According to a recent off grid solar study by Arinze Ndukaogu of NASENI solar plant in Nigeria,, the predominant kind of fuel generator (the smallest capacity in the Nigerian market) is presently priced at about N35.000 and will require a daily expenditure of either 6 liters of petrol/day for business use at N145/Liter (N870 per day) or 3 liters per day for households users at N145/liter (N430 per day). This reinforces the point that, in spite of solar power’s near-zero recurrent costs going forward, the system is still less appealing to most small businesses and households due to its payment structure. Here lies the major hurdle for service providers in Nigeria.

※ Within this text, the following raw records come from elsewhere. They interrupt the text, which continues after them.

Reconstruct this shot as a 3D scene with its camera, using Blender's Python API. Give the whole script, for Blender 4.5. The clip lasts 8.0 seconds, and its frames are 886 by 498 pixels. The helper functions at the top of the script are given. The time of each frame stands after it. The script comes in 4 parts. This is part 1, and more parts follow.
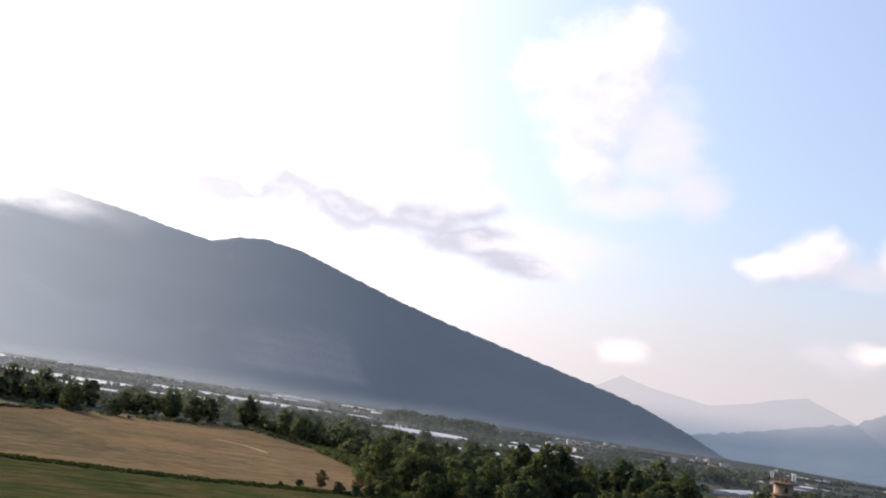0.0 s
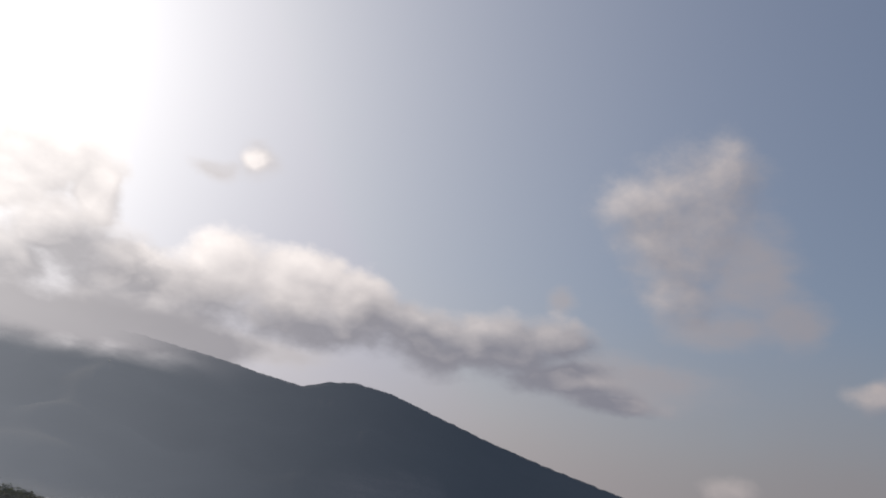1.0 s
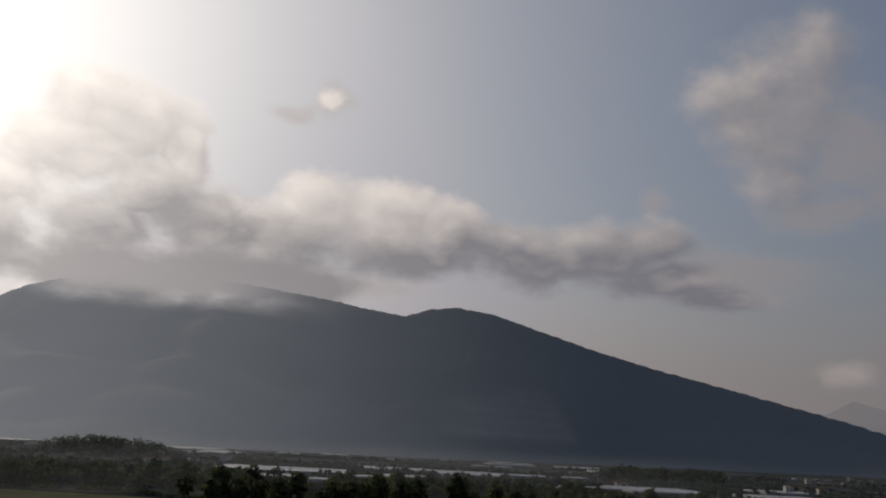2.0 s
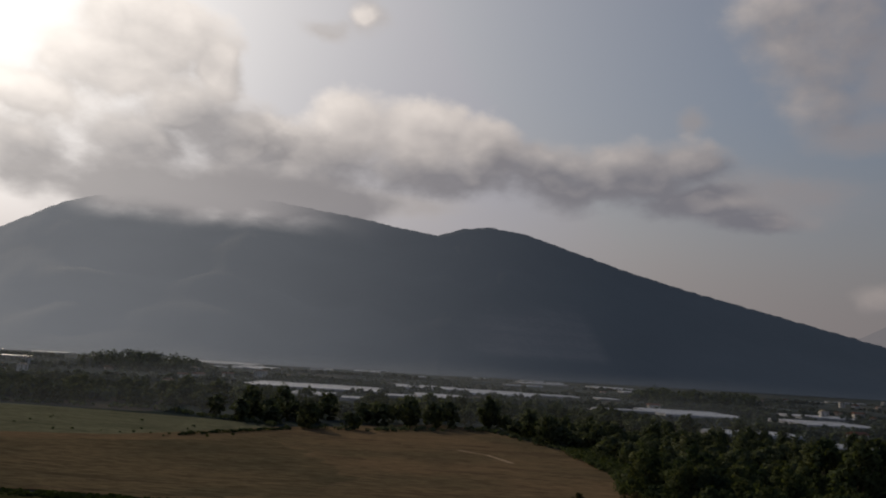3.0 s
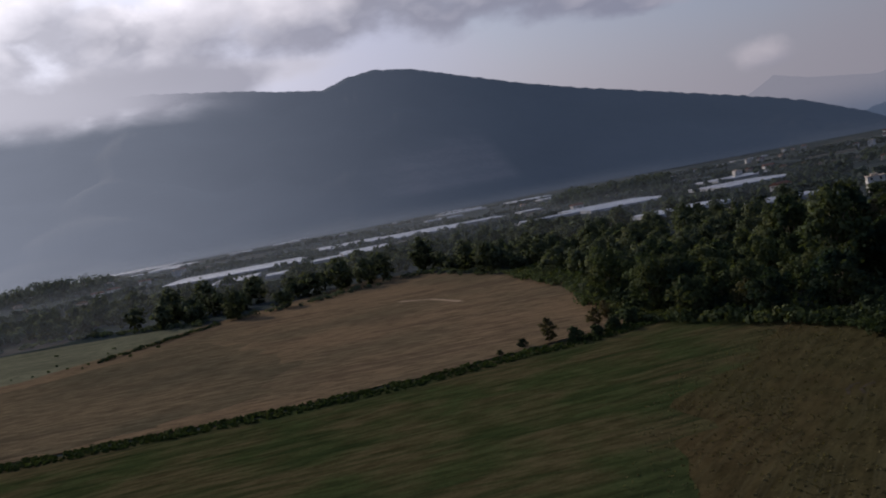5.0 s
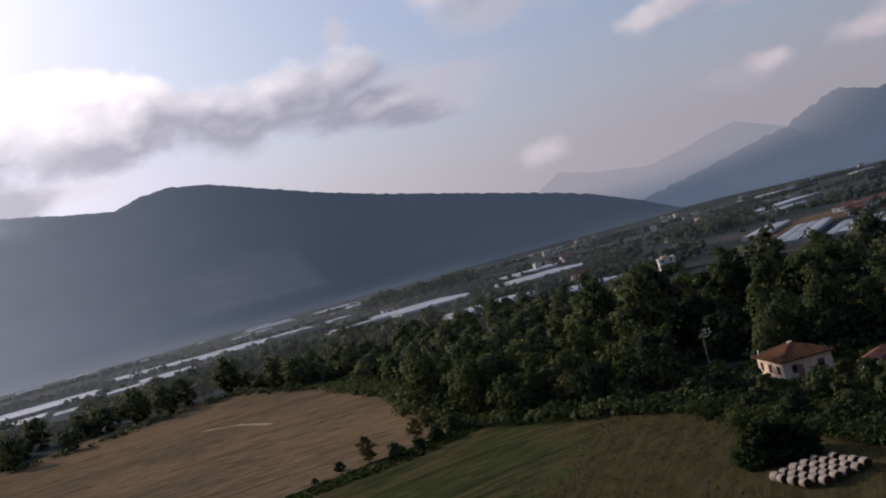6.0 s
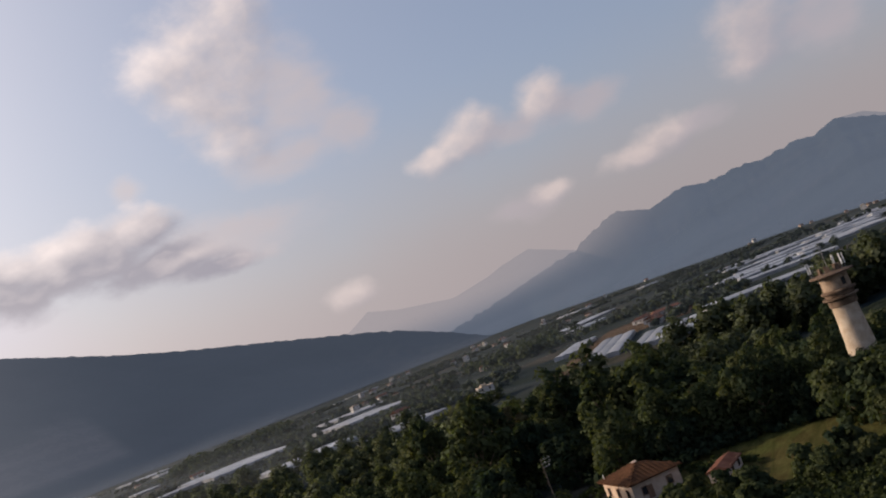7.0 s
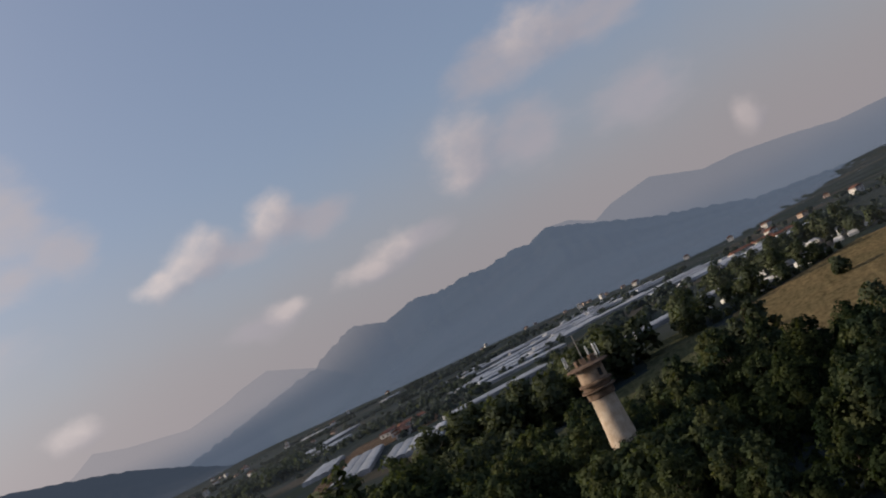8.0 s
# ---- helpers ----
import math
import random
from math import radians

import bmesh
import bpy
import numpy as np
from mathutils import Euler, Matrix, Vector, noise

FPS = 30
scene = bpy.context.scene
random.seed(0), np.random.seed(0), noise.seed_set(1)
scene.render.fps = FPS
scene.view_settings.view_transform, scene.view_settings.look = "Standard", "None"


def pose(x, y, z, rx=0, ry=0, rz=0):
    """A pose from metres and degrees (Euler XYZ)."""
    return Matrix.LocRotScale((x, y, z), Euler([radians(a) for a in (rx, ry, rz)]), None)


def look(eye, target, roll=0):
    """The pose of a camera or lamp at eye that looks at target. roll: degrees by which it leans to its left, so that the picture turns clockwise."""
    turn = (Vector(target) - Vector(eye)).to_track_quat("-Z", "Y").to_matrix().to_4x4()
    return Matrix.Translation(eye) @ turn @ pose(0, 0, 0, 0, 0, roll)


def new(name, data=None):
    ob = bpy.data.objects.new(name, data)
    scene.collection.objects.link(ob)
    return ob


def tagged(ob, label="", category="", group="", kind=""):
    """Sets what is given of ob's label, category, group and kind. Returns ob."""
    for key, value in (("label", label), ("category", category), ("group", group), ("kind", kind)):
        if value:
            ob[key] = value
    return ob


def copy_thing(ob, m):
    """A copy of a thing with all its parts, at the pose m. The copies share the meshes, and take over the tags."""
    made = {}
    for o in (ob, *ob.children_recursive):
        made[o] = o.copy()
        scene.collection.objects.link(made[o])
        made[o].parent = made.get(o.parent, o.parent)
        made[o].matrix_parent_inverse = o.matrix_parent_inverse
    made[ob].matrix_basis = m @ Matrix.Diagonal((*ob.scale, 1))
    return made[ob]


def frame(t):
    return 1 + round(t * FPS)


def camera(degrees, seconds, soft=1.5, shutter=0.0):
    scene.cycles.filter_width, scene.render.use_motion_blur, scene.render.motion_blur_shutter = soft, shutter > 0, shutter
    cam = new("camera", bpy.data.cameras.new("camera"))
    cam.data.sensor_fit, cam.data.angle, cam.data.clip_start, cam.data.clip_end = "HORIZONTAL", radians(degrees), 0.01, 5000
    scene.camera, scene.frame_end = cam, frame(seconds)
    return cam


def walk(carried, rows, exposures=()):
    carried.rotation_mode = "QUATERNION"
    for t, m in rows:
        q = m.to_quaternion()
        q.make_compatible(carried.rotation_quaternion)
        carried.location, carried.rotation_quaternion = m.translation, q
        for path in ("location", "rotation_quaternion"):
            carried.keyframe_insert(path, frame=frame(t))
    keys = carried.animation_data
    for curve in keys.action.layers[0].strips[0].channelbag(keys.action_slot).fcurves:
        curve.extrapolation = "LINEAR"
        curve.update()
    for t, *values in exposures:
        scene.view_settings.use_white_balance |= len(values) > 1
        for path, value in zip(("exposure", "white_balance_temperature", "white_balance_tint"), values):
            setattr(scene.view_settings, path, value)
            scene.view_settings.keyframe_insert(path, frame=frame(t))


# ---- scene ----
# ---------------------------------------------------------------- camera
cam = camera(52.5, 8.0, 2.0)
ROWS = (
    (0, pose(0.00, -0.00, 28.76, 100.08, -8.71, -15.47)),
    (0.2, pose(-0.19, 3.18, 28.88, 103.23, -8.82, -14.93)),
    (0.5, pose(-0.18, 7.96, 29.14, 107.87, -8.97, -12.44)),
    (1, pose(0.94, 15.80, 29.85, 108.10, -7.92, -9.53)),
    (1.2, pose(1.61, 18.89, 30.25, 107.13, -8.86, -7.58)),
    (2.3, pose(6.46, 35.29, 33.63, 100.99, -1.67, -1.40)),
    (2.5, pose(6.33, 38.43, 34.29, 99.99, -3.60, -0.55)),
    (3, pose(5.59, 46.35, 35.60, 97.16, -3.58, -0.19)),
    (3.5, pose(4.09, 54.35, 36.24, 94.92, -1.65, -0.00)),
    (4, pose(3.60, 62.26, 36.19, 91.72, 0.14, -1.21)),
    (4.2, pose(3.49, 65.40, 36.09, 90.32, 1.65, -1.75)),
    (5.3, pose(5.58, 81.35, 35.81, 86.50, 11.72, -6.25)),
    (5.5, pose(6.34, 84.40, 35.73, 88.57, 8.77, -8.13)),
    (6, pose(8.70, 92.00, 35.45, 90.92, 14.86, -18.04)),
    (6.5, pose(11.30, 99.54, 35.44, 94.89, 17.56, -22.29)),
    (7, pose(14.55, 107.08, 35.43, 96.15, 20.82, -30.39)),
    (7.5, pose(18.56, 113.98, 35.77, 96.81, 22.91, -38.36)),
    (8, pose(23.51, 120.27, 35.80, 96.57, 26.13, -48.04)),
)
EXPOSURES = ((0, 1.95, 6400, 11), (0.5, 1.1, 6300, 10), (1.0, 0.36, 6350, 11), (2.5, -0.1, 6620, 10), (4.0, 0.05, 6250, 11), (5.5, 0.75, 5700, 17), (6.5, 1.05, 6550, 15), (7.3, 0.97, 6750, 15), (8.0, 0.82, 6450, 12))
walk(cam, ROWS, EXPOSURES)

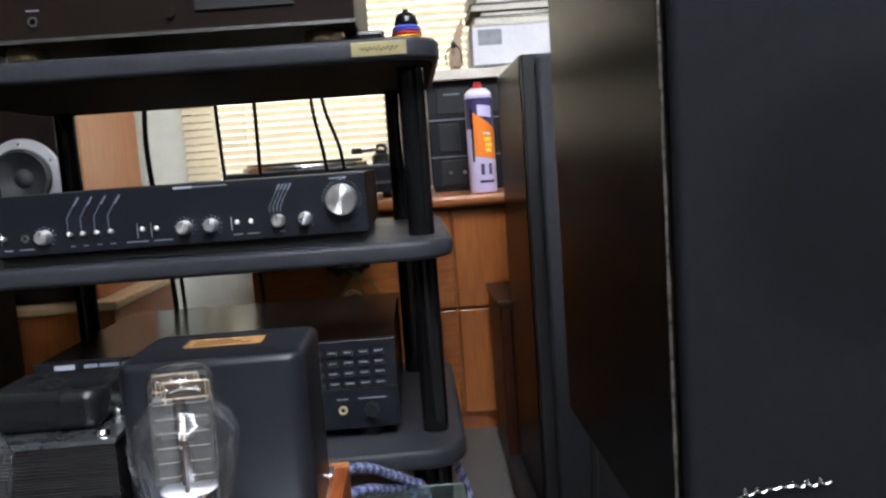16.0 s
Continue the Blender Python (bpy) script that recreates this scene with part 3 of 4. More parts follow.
tan = thing("wooden_block", (0.266, 1.43, CZ + 0.022), "tan wooden block standing upright on the sideboard", "block")
part("body", box(0, 0.040, 0, 0.12, 0, 0.170, 0.003), M_TAN, tan)
rag = thing("draped_cloth", (0.266, 1.41, CZ + 0.192), "off-white crumpled cloth draped over the wooden block", "cloth")
bm = bmesh.new()
bmesh.ops.create_icosphere(bm, subdivisions=4, radius=1)
for v in bm.verts:
    d = 1 + 0.22 * noise.noise(v.co * 2.2 + Vector((5, 2, 1))) + 0.10 * noise.noise(v.co * 6)
    v.co = Vector((0.008 + v.co.x * 0.034 * d, 0.07 + v.co.y * 0.06 * d, max(0.0, 0.034 + v.co.z * 0.048 * d)))
    if v.co.x < -0.003:
        v.co.z -= 1.1 * (-0.003 - v.co.x)
part("fabric", bm, M_RAG, rag, smooth=60)

sheaf = thing("paper_sheaf", (0.385, 1.40, CZ + 0.2885), "tan floppy paper sheaf leaning against the carton", "paper")
for k in range(5):
    bm = box(-0.003 + 0.004 * k, 0.0005 + 0.004 * k, 0.002 * k, 0.13 - 0.003 * k, 0.0, 0.096 - 0.004 * k)
    bmesh.ops.subdivide_edges(bm, edges=[e for e in bm.edges if abs(e.verts[0].co.z - e.verts[1].co.z) > 0.05], cuts=6)
    for v in bm.verts:
        v.co.x += 0.25 * v.co.z * (v.co.z / 0.096) - 0.006 * math.sin(v.co.z * 30) + 0.001 * k * math.sin(v.co.z * 55)
    part("sheet", bm, M_TANPAPER, sheaf, smooth=60)
plug = thing("plug_lead", (0.372, 1.392, CZ + 0.2885), "thin black lead with a small plug beside the carton", "cable")
part("lead", rod(curve_points([(-0.004, 0, 0.002), (-0.006, -0.003, 0.020), (0.004, -0.004, 0.036), (0.016, -0.004, 0.040), (0.026, -0.003, 0.028), (0.028, 0, 0.003)], 6), 0.0016, 6), M_RUBBER, plug, smooth=60)
part("plug", lathe([(0, -0.007), (0.005, -0.006), (0.006, 0.0), (0.004, 0.006), (0, 0.007)], 14, (0.012, -0.005, 0.041)), M_RUBBER, plug, smooth=50)

# Turntable.
tt = thing("turntable", (-0.10, 1.30, CZ + 0.022), "black and silver turntable with a bare platter", "turntable")
part("plinth", box(0, 0.36, 0.0, 0.28, 0.012, 0.070, 0.004), M_PANEL, tt)
part("trim", box(-0.001, 0.361, -0.003, -0.0005, 0.03, 0.036), M_STEEL, tt, "bright trim strip")
part("platter", lathe([(0, 0.082), (0.12, 0.082), (0.133, 0.080), (0.135, 0.077), (0.135, 0.0705), (0, 0.0705)], 48, (0.145, 0.14, 0)), M_STEEL, tt, "silver platter", smooth=35)
part("mat", lathe([(0, 0.0855), (0.125, 0.0855), (0.125, 0.0825), (0, 0.0825)], 48, (0.145, 0.14, 0)), M_RUBBER, tt)
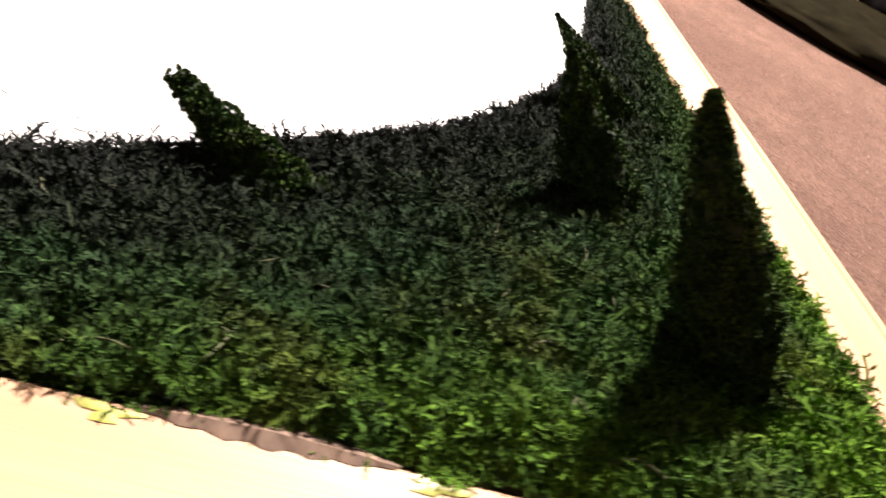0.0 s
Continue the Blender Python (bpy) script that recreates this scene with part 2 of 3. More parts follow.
def carpet_brown(name="carpet", fibre=False):
    m = Nodes(name, 0.95, 0.1)
    v = m.coords()
    pile = m.noise(v, 620, 3, 0.75)
    worn = m.noise(v, 9, 4, 0.6)
    c = m.ramp(pile, [(0.36, (0.070, 0.036, 0.025)), (0.5, (0.160, 0.088, 0.062)), (0.62, (0.270, 0.158, 0.118))])
    if fibre:
        tint = m.ramp(m.island(), [(0.0, (0.6, 0.6, 0.6)), (0.5, (1.0, 0.97, 0.95)), (0.9, (1.3, 1.27, 1.25)), (1.0, (1.9, 1.8, 1.75))])
        c = m.mix(1.0, (0.102, 0.050, 0.029), tint, "MULTIPLY")
    c = m.mix(m.ramp(m.noise(v, 260, 3, 0.6, 0.5), [(0.40, 0.0), (0.62, 0.5)]), c, (0.235, 0.136, 0.096) if not fibre else (0.170, 0.092, 0.056))
    c = m.mix(m.ramp(worn, [(0.38, 0.0), (0.62, 0.6)]), c, (0.072, 0.034, 0.024))
    c = m.mix(m.ramp(m.noise(v, 95, 3, 0.65), [(0.42, 0.45), (0.58, 0.0)]), c, (0.060, 0.034, 0.022))
    c = m.mix(m.ramp(m.noise(m.coords((26, 60, 1)), 1.0, 4, 0.6), [(0.44, 0.0), (0.62, 0.35)]), c, (0.075, 0.040, 0.028))
    # an old violet ink stain
    x, y, _ = m.xyz()
    for sx, sy, lx, ly, amount in ((0.640, -0.010, 0.020, 0.0055, 0.5), (0.6651, 0.0224, 0.0035, 0.003, 0.6)):
        ax, ay = m.math("SUBTRACT", x, sx), m.math("SUBTRACT", y, sy)
        u = m.math("DIVIDE", m.math("SUBTRACT", m.math("MULTIPLY", ax, 0.68), m.math("MULTIPLY", ay, 0.73)), lx)
        w = m.math("DIVIDE", m.math("ADD", m.math("MULTIPLY", ax, 0.73), m.math("MULTIPLY", ay, 0.68)), ly)
        q = m.math("ADD", m.math("ADD", m.math("MULTIPLY", u, u), m.math("MULTIPLY", w, w)), m.math("MULTIPLY", m.math("SUBTRACT", m.noise(v, 160, 2), 0.5), 1.6))
        c = m.mix(m.math("MULTIPLY", m.ramp(q, [(0.1, 1.0), (1.0, 0.0)]), amount), c, (0.060, 0.035, 0.085))
    m.color(c)
    if fibre:
        m.put(m.bsdf.inputs["Sheen Weight"], 0.5)
        m.put(m.bsdf.inputs["Sheen Tint"], (1.0, 0.66, 0.54, 1))
    else:
        m.put(m.bsdf.inputs["Sheen Weight"], m.ramp(m.noise(v, 480, 3, 0.7), [(0.38, 0.45), (0.6, 1.0)]))
        m.put(m.bsdf.inputs["Sheen Roughness"], 0.45)
        m.put(m.bsdf.inputs["Sheen Tint"], (1.0, 0.66, 0.54, 1))
        m.bump(m.math('ADD', pile, m.math('MULTIPLY', m.noise(v, 170, 3, 0.6), 1.6)), 0.6, 0.004)
    return m.mat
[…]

An innovative strategy for financing is therefore needed to overcome some degree of consumer resistance. Such strategies and models are already in place within the market in the form of Pay-As-You-Go (PAYG) solar solutions. PAYG adopters simplify solar power financing by enabling consumers to deposit a relatively small amount of the total value of a system and subsequently work towards eventual acquisition through periodic deposits that mimic and often trumps the attractive generator-fueling expenditure. PAYG is therefore helping several solar companies in Nigeria gain competitive advantage and also compare – directly – better with the strong generator-use culture. With solar inherently but latently more competitive than generators, it’s imperative that models such as PAYG should be promoted to inspire the desired monumental movement towards solar. Therefore, the ease of operation and the long term financial/environmental benefits  evident in solar may be tough to communicate to consumers until the initial bias on solar procurement and expenditure pattern is properly addressed through better purchasing mechanisms such as PAYG.